TO BE DONE:
Using the listing below, give again exactly the lines from the line with "What Blender Python" to the line with "turn = (Vector(target)", inclusive, without the pictures.

THE RECORDS:

_____

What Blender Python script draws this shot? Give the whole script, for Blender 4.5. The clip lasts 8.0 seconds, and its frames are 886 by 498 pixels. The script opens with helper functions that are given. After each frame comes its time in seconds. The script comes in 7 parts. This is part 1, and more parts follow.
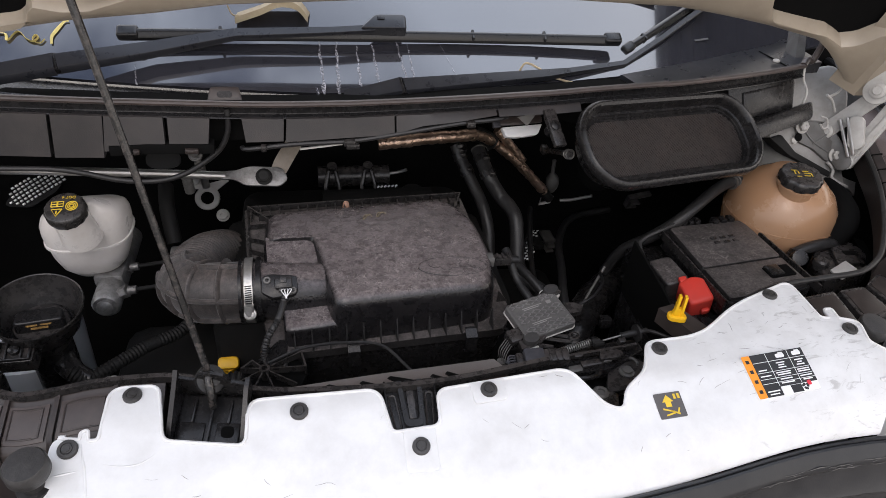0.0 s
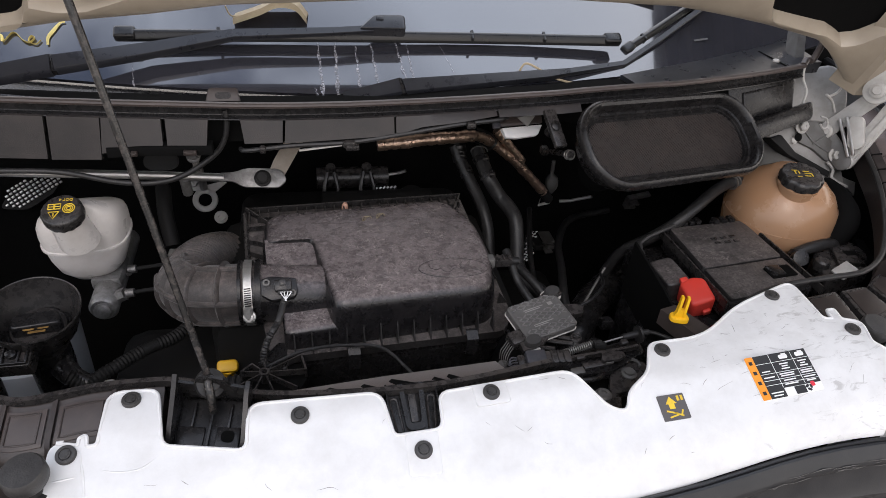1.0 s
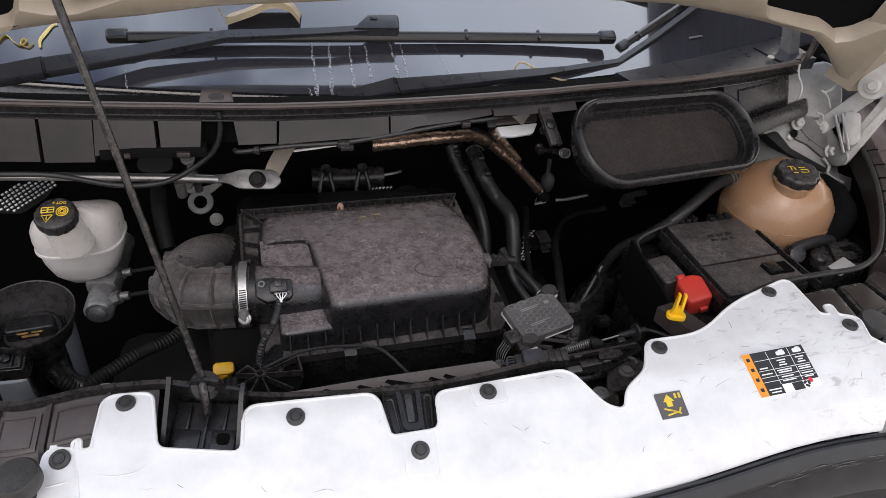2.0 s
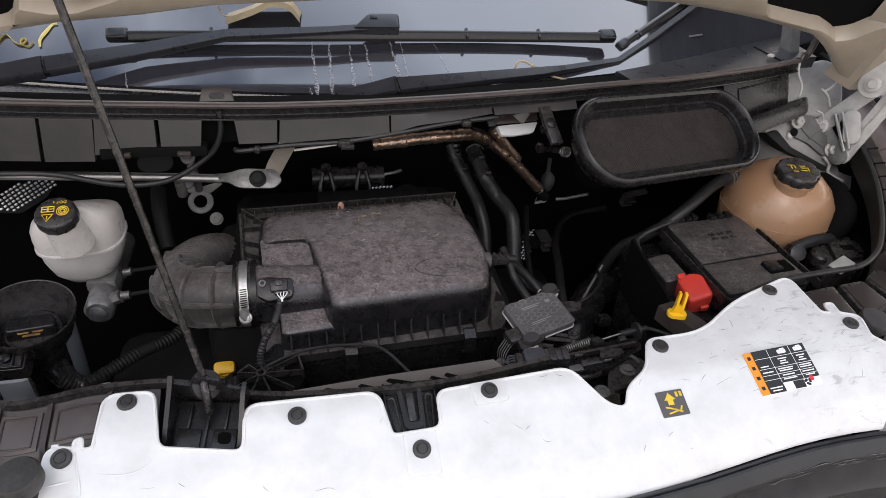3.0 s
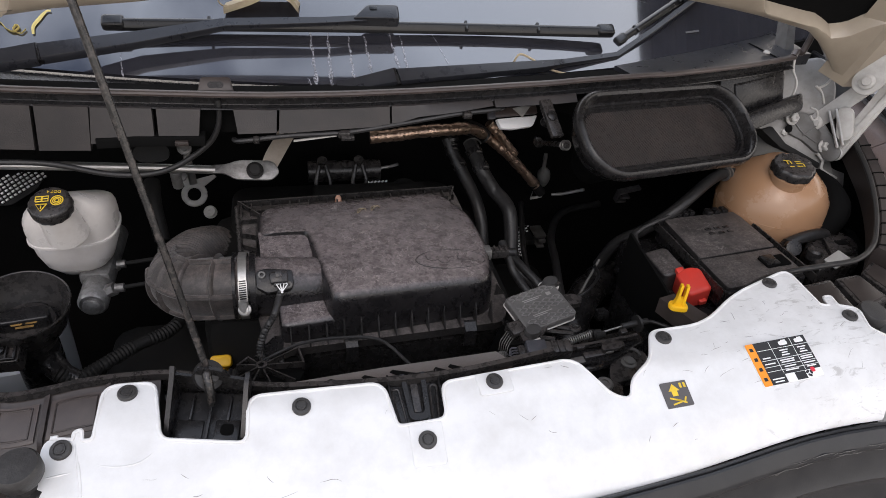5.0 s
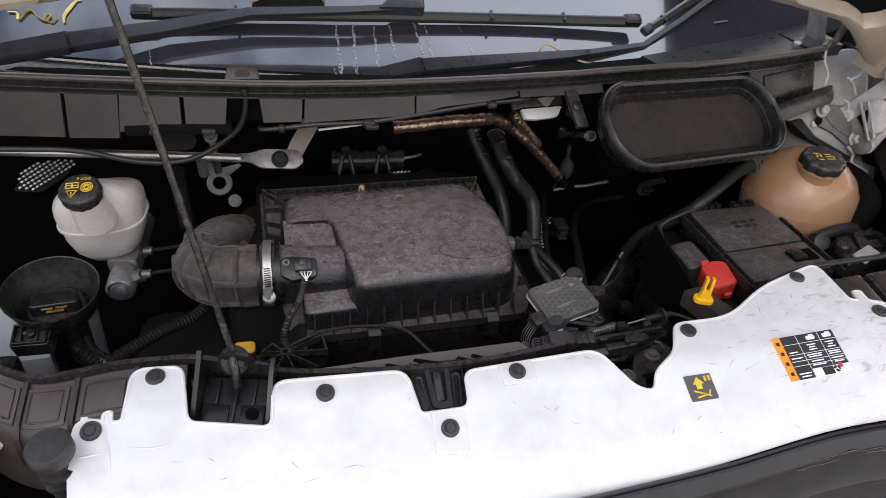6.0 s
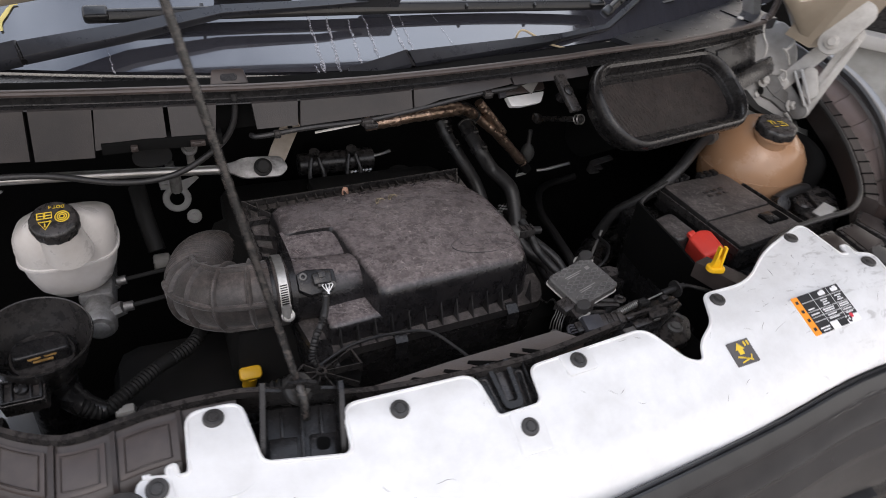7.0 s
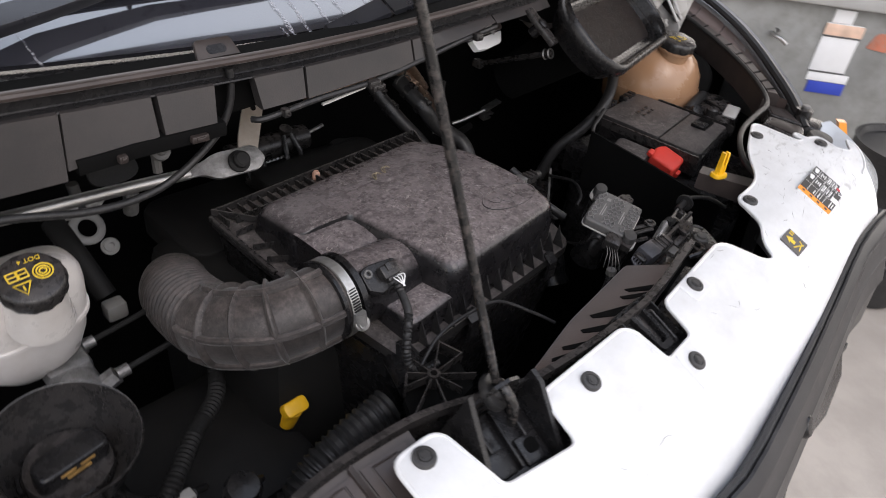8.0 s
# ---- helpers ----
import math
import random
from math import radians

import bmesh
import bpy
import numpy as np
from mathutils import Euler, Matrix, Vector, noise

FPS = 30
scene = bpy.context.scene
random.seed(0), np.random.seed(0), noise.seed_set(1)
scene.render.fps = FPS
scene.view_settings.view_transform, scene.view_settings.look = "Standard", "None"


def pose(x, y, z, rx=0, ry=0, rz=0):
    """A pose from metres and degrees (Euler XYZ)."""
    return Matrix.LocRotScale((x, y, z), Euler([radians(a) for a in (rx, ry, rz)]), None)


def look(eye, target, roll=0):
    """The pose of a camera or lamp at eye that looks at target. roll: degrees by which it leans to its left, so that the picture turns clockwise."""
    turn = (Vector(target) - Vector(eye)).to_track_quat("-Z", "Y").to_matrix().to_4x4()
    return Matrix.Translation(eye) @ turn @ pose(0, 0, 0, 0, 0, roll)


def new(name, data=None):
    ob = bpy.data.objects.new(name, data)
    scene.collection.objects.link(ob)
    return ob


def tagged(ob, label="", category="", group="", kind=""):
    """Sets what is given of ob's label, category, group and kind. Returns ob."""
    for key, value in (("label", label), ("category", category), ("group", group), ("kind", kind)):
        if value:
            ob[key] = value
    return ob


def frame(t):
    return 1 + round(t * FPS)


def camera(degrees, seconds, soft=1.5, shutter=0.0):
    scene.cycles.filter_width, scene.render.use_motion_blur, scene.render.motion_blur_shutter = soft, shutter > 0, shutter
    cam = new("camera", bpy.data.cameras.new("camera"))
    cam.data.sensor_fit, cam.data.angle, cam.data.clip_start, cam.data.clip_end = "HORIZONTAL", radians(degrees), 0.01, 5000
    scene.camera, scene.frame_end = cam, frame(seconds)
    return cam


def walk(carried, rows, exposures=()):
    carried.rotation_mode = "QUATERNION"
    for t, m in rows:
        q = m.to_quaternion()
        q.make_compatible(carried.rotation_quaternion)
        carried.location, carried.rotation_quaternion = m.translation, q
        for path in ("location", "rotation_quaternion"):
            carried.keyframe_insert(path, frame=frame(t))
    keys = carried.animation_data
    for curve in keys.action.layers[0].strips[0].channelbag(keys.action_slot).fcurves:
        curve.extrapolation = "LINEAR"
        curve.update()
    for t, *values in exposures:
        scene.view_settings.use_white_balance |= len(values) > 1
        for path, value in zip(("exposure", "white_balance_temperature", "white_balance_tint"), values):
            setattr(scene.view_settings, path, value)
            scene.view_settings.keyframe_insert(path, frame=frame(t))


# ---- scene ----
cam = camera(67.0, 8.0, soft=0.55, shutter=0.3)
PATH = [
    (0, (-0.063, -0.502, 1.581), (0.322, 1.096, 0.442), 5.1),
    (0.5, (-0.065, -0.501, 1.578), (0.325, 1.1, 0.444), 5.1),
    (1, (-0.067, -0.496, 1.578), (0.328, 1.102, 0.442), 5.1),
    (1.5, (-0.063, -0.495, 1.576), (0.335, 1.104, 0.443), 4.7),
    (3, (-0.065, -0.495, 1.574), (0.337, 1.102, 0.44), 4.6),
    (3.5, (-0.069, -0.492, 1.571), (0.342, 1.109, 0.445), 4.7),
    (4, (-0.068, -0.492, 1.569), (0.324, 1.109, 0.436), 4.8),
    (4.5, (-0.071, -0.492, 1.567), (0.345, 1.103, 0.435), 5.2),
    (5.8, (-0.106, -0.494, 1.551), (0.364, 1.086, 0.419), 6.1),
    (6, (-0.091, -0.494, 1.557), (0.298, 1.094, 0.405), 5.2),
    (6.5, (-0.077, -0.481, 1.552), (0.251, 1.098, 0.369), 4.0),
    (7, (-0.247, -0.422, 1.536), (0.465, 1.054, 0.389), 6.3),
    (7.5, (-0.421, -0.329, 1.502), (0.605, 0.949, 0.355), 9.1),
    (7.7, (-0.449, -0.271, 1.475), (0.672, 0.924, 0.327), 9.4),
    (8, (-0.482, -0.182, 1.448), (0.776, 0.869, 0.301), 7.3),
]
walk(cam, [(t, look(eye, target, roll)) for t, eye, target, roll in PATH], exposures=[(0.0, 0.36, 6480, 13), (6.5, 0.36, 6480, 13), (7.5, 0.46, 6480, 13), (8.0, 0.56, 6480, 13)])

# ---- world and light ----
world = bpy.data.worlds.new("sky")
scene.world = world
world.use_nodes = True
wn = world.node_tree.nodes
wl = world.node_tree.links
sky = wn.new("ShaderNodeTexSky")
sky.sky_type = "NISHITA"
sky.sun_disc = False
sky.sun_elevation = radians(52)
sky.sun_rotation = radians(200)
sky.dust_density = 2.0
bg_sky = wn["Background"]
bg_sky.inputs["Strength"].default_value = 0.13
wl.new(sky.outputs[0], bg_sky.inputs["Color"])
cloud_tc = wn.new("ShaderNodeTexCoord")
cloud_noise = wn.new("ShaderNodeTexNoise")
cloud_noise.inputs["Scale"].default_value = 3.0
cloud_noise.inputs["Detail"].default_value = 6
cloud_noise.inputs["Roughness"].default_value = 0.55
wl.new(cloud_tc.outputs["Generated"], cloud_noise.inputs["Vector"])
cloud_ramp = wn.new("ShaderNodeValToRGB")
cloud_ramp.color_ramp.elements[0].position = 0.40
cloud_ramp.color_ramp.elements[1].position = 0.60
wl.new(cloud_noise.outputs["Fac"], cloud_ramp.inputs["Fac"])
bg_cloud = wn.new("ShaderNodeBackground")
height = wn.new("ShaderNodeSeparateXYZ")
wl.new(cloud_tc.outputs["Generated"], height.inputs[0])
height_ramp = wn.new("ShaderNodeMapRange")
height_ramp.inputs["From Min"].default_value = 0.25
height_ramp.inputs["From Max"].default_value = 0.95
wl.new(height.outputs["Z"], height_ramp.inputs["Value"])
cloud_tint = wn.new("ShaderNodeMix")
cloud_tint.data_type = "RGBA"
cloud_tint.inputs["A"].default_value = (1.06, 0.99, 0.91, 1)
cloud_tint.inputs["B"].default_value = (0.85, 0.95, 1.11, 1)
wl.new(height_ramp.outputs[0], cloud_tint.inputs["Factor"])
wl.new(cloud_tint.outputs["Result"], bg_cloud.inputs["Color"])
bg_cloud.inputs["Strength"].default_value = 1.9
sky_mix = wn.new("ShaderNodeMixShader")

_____

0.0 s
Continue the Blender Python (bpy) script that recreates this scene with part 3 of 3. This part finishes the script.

_____

FINAL RESULT:
What Blender Python script draws this shot? Give the whole script, for Blender 4.5. The clip lasts 8.0 seconds, and its frames are 886 by 498 pixels. The script opens with helper functions that are given. After each frame comes its time in seconds. The script comes in 7 parts. This is part 1, and more parts follow.
0.0 s
1.0 s
2.0 s
3.0 s
5.0 s
6.0 s
7.0 s
8.0 s
# ---- helpers ----
import math
import random
from math import radians

import bmesh
import bpy
import numpy as np
from mathutils import Euler, Matrix, Vector, noise

FPS = 30
scene = bpy.context.scene
random.seed(0), np.random.seed(0), noise.seed_set(1)
scene.render.fps = FPS
scene.view_settings.view_transform, scene.view_settings.look = "Standard", "None"


def pose(x, y, z, rx=0, ry=0, rz=0):
    """A pose from metres and degrees (Euler XYZ)."""
    return Matrix.LocRotScale((x, y, z), Euler([radians(a) for a in (rx, ry, rz)]), None)


def look(eye, target, roll=0):
    """The pose of a camera or lamp at eye that looks at target. roll: degrees by which it leans to its left, so that the picture turns clockwise."""
    turn = (Vector(target) - Vector(eye)).to_track_quat("-Z", "Y").to_matrix().to_4x4()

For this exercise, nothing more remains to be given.